Yoon has stressed trilateral cooperation with the United States and Japan to counter North Korea's missile threats, such as by improving his country's ties with Tokyo that hit their lowest point after South Korea's Supreme Court in 2018 ordered two Japanese firms to compensate South Korean plaintiffs over wartime forced labor.

In March 2023, Yoon's administration decided to compensate the plaintiffs in a series of wartime labor cases with money from a South Korean government-backed fund rather than seeking restitution directly from the Japanese firms that were sued.

Choi said swing voters seem to have found these moves more practical compared with foreign policies under the Moon administration.

A 33-year-old man living in Seoul said on condition of anonymity that he started supporting the PPP because of these measures.

"I used to be a DP supporter, but my thoughts changed as I watched the Moon administration. The DP did not seem interested in the national interest at all," he said.

Lee Seung Hyun, a 26-year-old woman from the city of Yongin, located 40 kilometers south of Seoul, said she supports Yoon's policy toward Japan.

"I do feel regretful over Japan not making sincere apologies over history issues, but diplomacy is not all about emotions. We should distinguish what is true benefit" for South Korea, Lee said.

Yoon has gained approval with its rating in the 30 percent range. But his government's place to drastically increase the number of students admitted into medical schools to improve health care has triggered controversy.

Thousands of doctors have protested the plan since it was revealed in early February, saying the government should address the pay and working conditions of medical professionals first. The government has warned doctors who boycott their workplaces in protest risk losing their licenses.

The DP's spokesperson Shin Hyun Young said last week, "The administration of Yoon caused the confusion, with the public suffering from lack of manpower in the medical sector," adding the government will be judged for not responding to current situation.

The support rate for the DP, which was once on the downward trend, has shown a recovery in the past weeks, according to some polls.

The PPP chief Han Dong Hoon called for support for the ruling party's candidates last week in central province of Chungju, saying, "The 55 constituencies are fierce battlegrounds" in reference to the constituencies in central regions and some major metropolitan areas.

Amid the competition between the two biggest parties, several new parties formed by popular politicians are fielding candidates.

Cho Kuk, who served as justice minister in Moon's administration, founded the Korea Innovation Party, pledging to reform prosecution and oust Yoon as president. The party won 12 percent of support, according to the Gallup Korea poll, securing third place following the PPP and DP.
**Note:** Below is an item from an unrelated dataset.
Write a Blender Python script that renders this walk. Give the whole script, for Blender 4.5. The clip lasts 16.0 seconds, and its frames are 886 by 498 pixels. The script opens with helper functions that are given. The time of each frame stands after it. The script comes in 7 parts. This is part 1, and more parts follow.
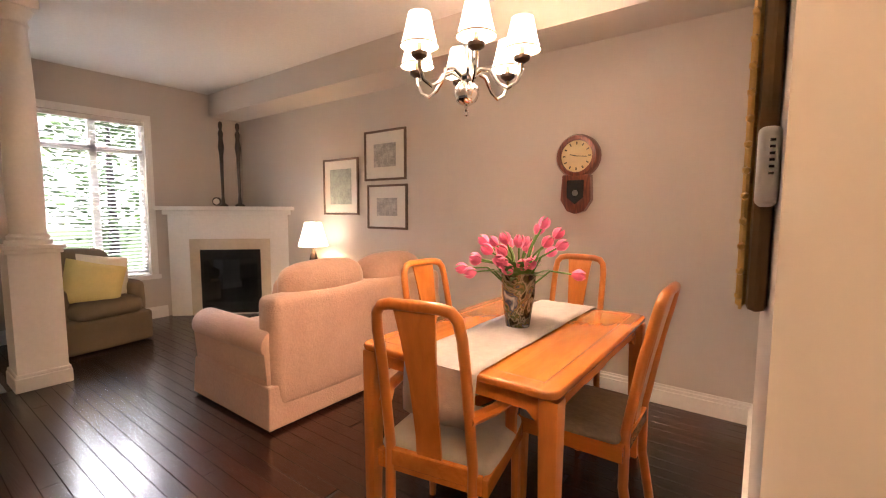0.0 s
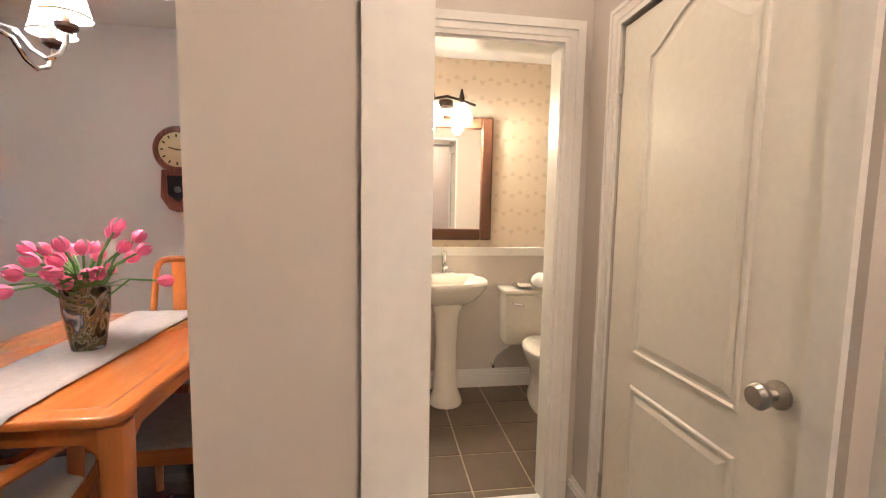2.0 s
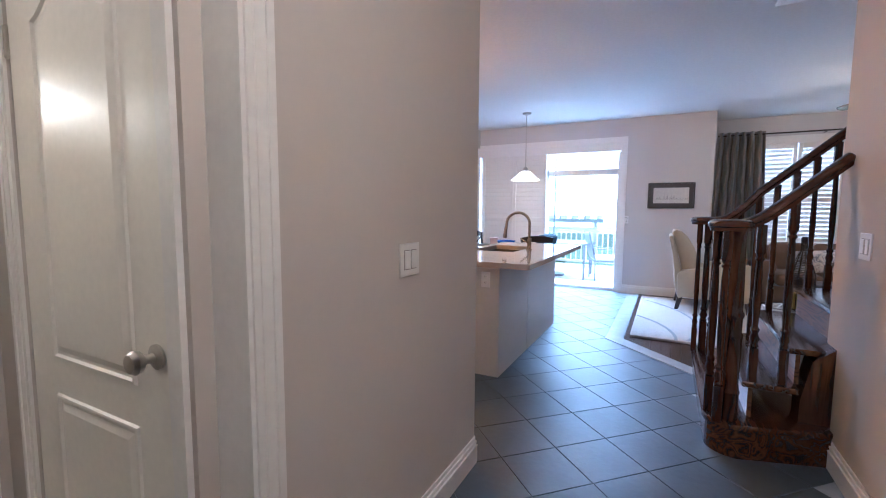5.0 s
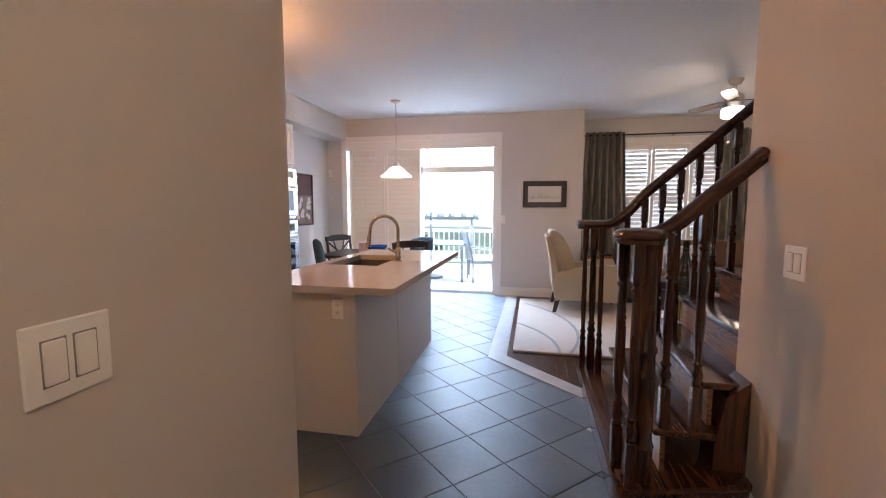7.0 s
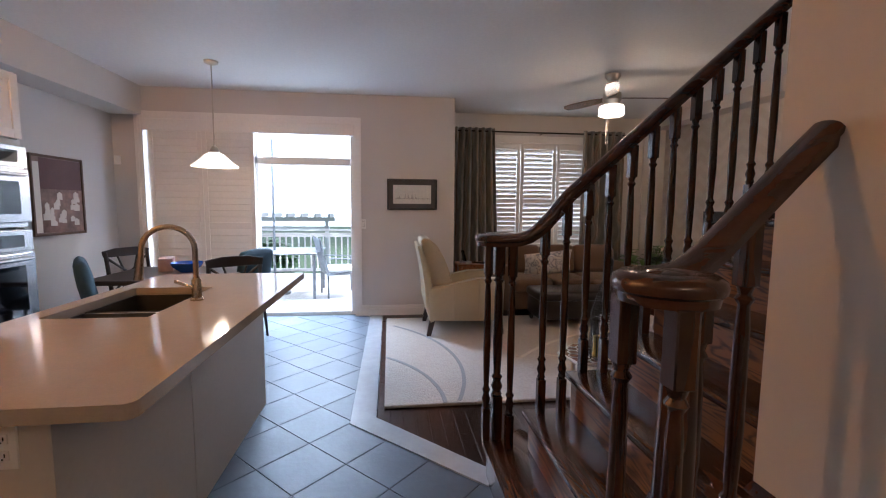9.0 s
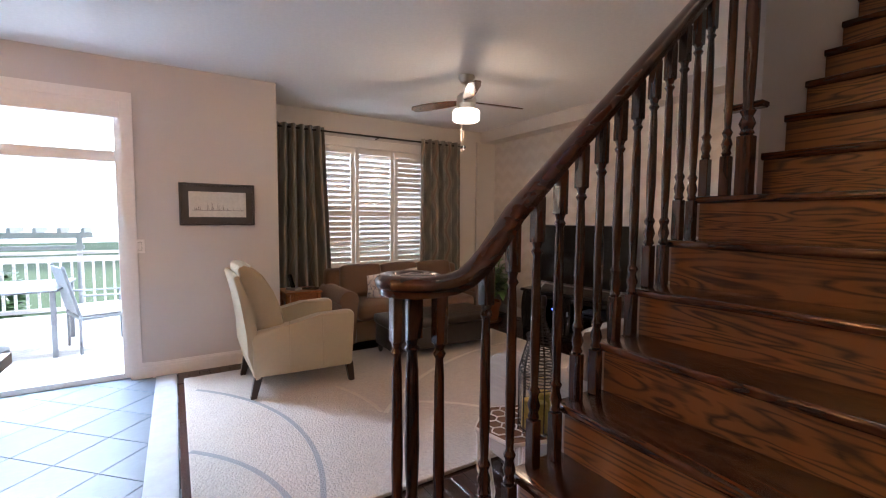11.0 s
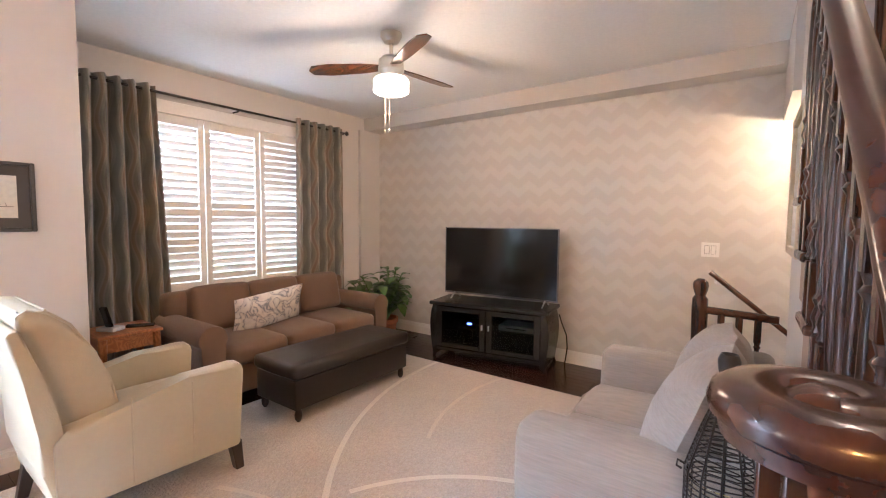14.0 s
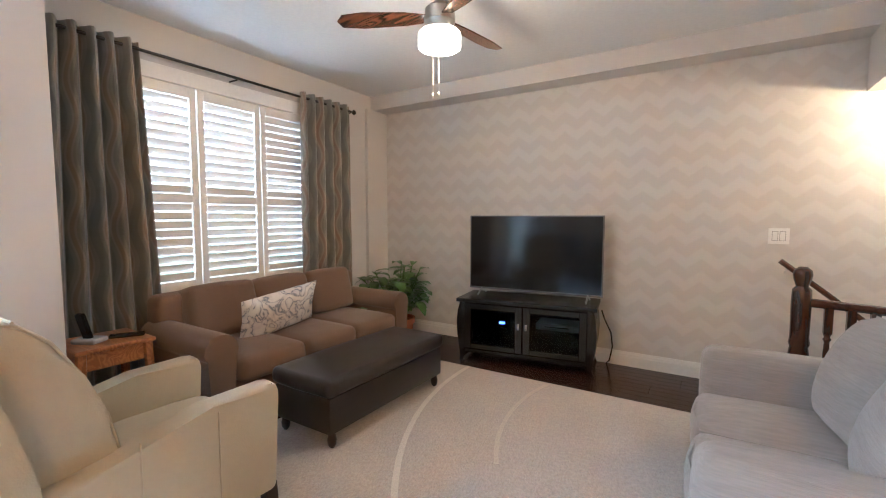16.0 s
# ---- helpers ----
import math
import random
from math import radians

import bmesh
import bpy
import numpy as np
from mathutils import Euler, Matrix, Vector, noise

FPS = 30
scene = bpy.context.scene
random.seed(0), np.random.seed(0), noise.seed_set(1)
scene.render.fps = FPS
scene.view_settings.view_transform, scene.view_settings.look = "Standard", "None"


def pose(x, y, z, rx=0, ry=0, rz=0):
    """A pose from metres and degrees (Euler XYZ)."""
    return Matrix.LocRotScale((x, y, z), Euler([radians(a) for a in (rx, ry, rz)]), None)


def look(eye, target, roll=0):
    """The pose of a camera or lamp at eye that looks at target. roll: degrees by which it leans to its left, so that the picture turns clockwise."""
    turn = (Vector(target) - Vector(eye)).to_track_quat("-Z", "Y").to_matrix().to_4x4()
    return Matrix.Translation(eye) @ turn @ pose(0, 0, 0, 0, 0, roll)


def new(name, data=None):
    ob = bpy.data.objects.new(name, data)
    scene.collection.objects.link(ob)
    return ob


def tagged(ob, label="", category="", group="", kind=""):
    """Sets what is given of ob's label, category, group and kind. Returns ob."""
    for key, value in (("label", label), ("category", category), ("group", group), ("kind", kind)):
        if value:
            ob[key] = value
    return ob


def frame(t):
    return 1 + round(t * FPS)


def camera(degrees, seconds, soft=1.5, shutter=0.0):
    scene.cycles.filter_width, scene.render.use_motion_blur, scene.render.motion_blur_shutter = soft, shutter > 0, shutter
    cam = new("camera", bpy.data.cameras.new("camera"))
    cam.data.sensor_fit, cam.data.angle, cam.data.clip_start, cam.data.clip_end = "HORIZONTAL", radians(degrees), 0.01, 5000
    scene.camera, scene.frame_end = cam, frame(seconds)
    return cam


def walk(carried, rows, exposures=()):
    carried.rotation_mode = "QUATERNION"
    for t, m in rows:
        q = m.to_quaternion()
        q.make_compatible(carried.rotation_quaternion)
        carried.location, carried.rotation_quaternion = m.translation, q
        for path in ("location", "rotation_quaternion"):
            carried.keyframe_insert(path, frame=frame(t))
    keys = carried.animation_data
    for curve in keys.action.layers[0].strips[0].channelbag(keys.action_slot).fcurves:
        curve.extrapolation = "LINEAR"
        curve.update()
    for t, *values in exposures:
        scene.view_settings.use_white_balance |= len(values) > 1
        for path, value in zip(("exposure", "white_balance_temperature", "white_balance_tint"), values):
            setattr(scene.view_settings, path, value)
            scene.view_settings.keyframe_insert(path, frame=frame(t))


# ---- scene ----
cam = camera(91.7, 16.0, soft=1.1)
PATH = [
    (0, (0.248, 0.384, 1.287), (-0.927, 1.964, 1.108), 0.2),
    (0.5, (0.302, 0.376, 1.302), (-0.519, 2.166, 1.123), 0.2),
    (1, (0.392, 0.359, 1.318), (-0.051, 2.29, 1.132), -0.1),
    (1.5, (0.455, 0.346, 1.314), (0.395, 2.336, 1.132), -0.2),
    (2, (0.478, 0.351, 1.317), (0.766, 2.321, 1.13), 1.0),
    (2.5, (0.483, 0.331, 1.313), (1.068, 2.232, 1.134), 1.2),
    (3, (0.504, 0.296, 1.311), (1.413, 2.063, 1.13), 1.0),
    (3.5, (0.539, 0.245, 1.301), (1.754, 1.822, 1.12), 0.8),
    (4, (0.579, 0.191, 1.294), (2.037, 1.548, 1.114), 0.8),
    (4.5, (0.634, 0.121, 1.292), (2.283, 1.24, 1.111), 0.7),
    (5, (0.748, 0.044, 1.289), (2.516, 0.962, 1.109), 0.4),
    (5.2, (0.808, 0.005, 1.29), (2.605, 0.864, 1.111), -0.0),
    (7.5, (1.825, 0.225, 1.350), (3.795, 0.502, 1.149), 0.3),
    (8, (2.106, 0.250, 1.356), (4.091, 0.388, 1.149), 0.3),
    (8.5, (2.380, 0.266, 1.358), (4.370, 0.235, 1.163), 0.2),
    (9, (2.647, 0.290, 1.372), (4.622, 0.044, 1.180), 0.5),
    (9.5, (2.891, 0.310, 1.374), (4.833, -0.140, 1.208), 0.4),
    (10, (3.119, 0.373, 1.402), (4.981, -0.344, 1.252), 0.7),
    (10.2, (3.203, 0.376, 1.405), (5.036, -0.411, 1.256), 0.6),
    (12.3, (4.152, 0.318, 1.418), (5.543, -1.112, 1.296), 0.5),
    (12.5, (4.234, 0.312, 1.418), (5.586, -1.157, 1.294), 0.5),
    (13, (4.396, 0.300, 1.418), (5.681, -1.228, 1.293), 0.6),
    (13.5, (4.567, 0.309, 1.423), (5.784, -1.272, 1.295), 0.4),
    (14, (4.756, 0.340, 1.418), (5.919, -1.282, 1.289), 0.5),
    (14.5, (4.943, 0.352, 1.408), (6.061, -1.301, 1.275), 0.4),
    (15, (5.107, 0.311, 1.384), (6.204, -1.356, 1.245), 0.4),
    (15.5, (5.277, 0.264, 1.358), (6.356, -1.414, 1.216), 0.2),
    (16, (5.455, 0.235, 1.335), (6.514, -1.456, 1.189), 0.1),
]
EXPOSURES = [(0.0, 1.8, 6700, 20), (1.5, 1.65, 5600, 14), (2.5, 1.55, 4600, 8), (4.0, 1.4, 4130, 7), (5.2, 1.0, 4150, 9), (7.5, 0.70, 5350, 12), (8.6, 0.40, 5200, 12), (10.0, -0.08, 5250, 12), (12.3, 2.05, 5500, 14), (14.0, 1.85, 5150, 11), (16.0, 1.65, 4720, 2)]
walk(cam, [(t, look(eye, target, roll)) for t, eye, target, roll in PATH], EXPOSURES)

# ---------- world and lights ----------
world = bpy.data.worlds.new("world")
scene.world = world
world.use_nodes = True
wn = world.node_tree
sky = wn.nodes.new("ShaderNodeTexSky")
sky.sky_type, sky.sun_disc = "NISHITA", False
sky.sun_elevation, sky.sun_rotation = radians(48), radians(120)
wn.links.new(sky.outputs[0], wn.nodes["Background"].inputs[0])
wn.nodes["Background"].inputs[1].default_value = 0.15


def lamp(name, kind, m, energy, color, **more):
    data = bpy.data.lights.new(name, kind)
    data.energy, data.color = energy, color
    if kind == "AREA":
        data.shape, data.size, data.size_y = "RECTANGLE", more["w"], more["h"]
    elif kind == "SUN":
        data.angle = more["angle"]
    else:
        data.shadow_soft_size = more.get("r", 0.03)
    ob = new(name, data)
    ob.matrix_world = m
    return ob


SUN_DIR = Vector((-0.5, 0.3, -0.85))
lamp("sun_light", "SUN", look((20, -10, 20), Vector((20, -10, 20)) + SUN_DIR), 5.0, (1, 0.95, 0.88), angle=radians(3))
DAY = (0.82, 0.91, 1.0)
# skylight entering from above each opening
lamp("patio_daylight", "AREA", look((9.5, 1.6, 3.3), (6.0, 1.5, 0.3)), 620, DAY, w=3.0, h=1.5)
lamp("living_window_daylight", "AREA", look((10.4, -2.05, 3.1), (7.2, -2.05, 1.0)), 190, DAY, w=2.2, h=1.6)
lamp("front_window_daylight", "AREA", look((-6.9, 1.86, 3.1), (-3.6, 1.9, 0.7)), 190, DAY, w=1.6, h=1.4)
WARM = (1.0, 0.70, 0.42)

# ---------- small helpers ----------


def part(name, bm, mat, parent=None, label="", smooth=False):
    """Links a bmesh as one mesh object."""
    me = bpy.data.meshes.new(name)
    bmesh.ops.recalc_face_normals(bm, faces=bm.faces)
    bm.to_mesh(me)
    bm.free()
    if mat:
        me.materials.append(mat)
    if smooth:
        for p in me.polygons:
            p.use_smooth = True
        me.set_sharp_from_angle(angle=radians(40))
    ob = new(name, me)
    if parent:
        ob.parent = parent
    if label:
        tagged(ob, label)
    return ob


def thing(name, x, y, z, rz=0.0, label="", category="", group="", kind=""):
    ob = new(name)
    ob.matrix_basis = pose(x, y, z, 0, 0, rz)
    ob.empty_display_size = 0.1
    return tagged(ob, label, category, group, kind)


def struct(ob, label="", category=""):
    return tagged(ob, label, category, "", "structure")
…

During early voting for the general election on Friday and Saturday, a record 31.28 percent cast their ballots, according to the National Election Commission.

Local media have reported that a high overall voter turnout in the Wednesday election could potentially favor opposition parties in securing a majority of the 300 seats in the unicameral legislature, where the support of 200 lawmakers is crucial for initiating processes such as constitutional amendments and presidential impeachments.

As opposition forces have accused Yoon of scandals, including the appointment of a former defense minister to an ambassadorship while he was under investigation over his alleged intervention in the probe into the death of a marine last year, a victory by opposition parties could lead to the impeachment of Yoon.

In the previous election held in 2020, the DP won a landslide victory, securing 180 out of the 300 National Assembly seats.